Thomas Drach, mutmaßlicher Kopf der Entführerbande von Jan Philipp Reemtsma, gesteht Tatbeteiligung

HAMBURG taz ■ Vielleicht lachten Jan Philipp Reemtsma und sein Anwalt, Johann Schwenn, nur deshalb auf, weil sie nach einstündiger Befragung des Angeklagten Thomas Drach ein emotionales Ventil brauchten. Drach, 40 Jahre, angeklagt, im März 1996 den Hamburger Akademiker und Millionenerben entführt und einen guten Monat lang gefangen gehalten zu haben, zeigte nämlich wenig Reue und klagte dafür umso heftiger über die Haftbedingungen, unter denen er in Argentinien gelitten habe.

An Seife und Toilettenpapier habe es unentwegt gefehlt, auch am Besteck. „Sie können sich gar nicht vorstellen, wie schlimm es in einem solchen Knast sein kann.“ Alles Notwendige, so räumte er aber ein, sei ihm von Angehörigen in den Knast gebracht worden. Das ändere aber nichts daran, dass er unter der „entwürdigenden Einzelhaft“ gelitten habe. Und: „Ich habe Reemtsma alles Notwendige gelassen, und ich hatte nicht einmal ein Blatt Klopapier.“ Das war die Stelle, an der der Nebenkläger, eben das Entführungsopfer, fast verwundert lachte.

Drach ging es freilich weniger darum, sich selbst zum eigentlichen Opfer zu stilisieren, sondern er wollte wohl, mit Blick auf seine wahrscheinliche Verurteilung, für die Anrechnung der argentinischen Abschiebehaft werben. Im Höchstfall drohen Drach, der auf Reemtsma erst nach dessen Solidaritätsaktionen für die Hafenstraße Mitte der Neunzigerjahre aufmerksam geworden war, 15 Jahre Haft.

Sollte sich das Gericht im Laufe der Beweisführung der Interpretation Drachs anschließen, würden ihm die angeblich schlechten Haftbedingungen in Lateinamerika in dreifacher Länge angerechnet – der Berufskriminelle könnte also bei vorzeitige Entlassung wegen guter Führung in einem deutschen Gefängnis schon in sechs Jahren wieder frei sein.

Die Höchststrafe ist allerdings wahrscheinlich, weil Drach, renitent und selbstbewusst, dem Gericht zu Protokoll gab, es solle froh sein, dass er nur alle juristischen Mittel in Argentinien ausgenutzt habe, um seiner Auslieferung nach Deutschland zu entgehen – „die anderen Mittel“ habe er ja gar nicht angewandt.
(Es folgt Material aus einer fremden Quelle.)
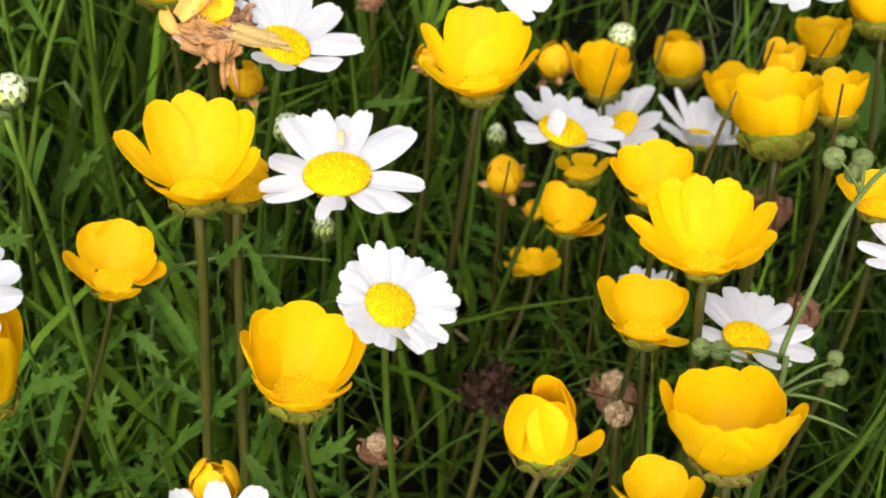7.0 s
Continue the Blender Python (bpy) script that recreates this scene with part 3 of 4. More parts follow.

Aussagen zur Tat selbst, kündigte Drach an, werde er nicht machen, ebenso wenig zum Verbleib des auf 29 Millionen Mark geschätzten Lösegelds. Er bekannte sich lediglich dazu, einer der Mittäter gewesen zu sein. Der Prozess wird in der kommenden Woche mit der Aussage von Reemtsma fortgesetzt.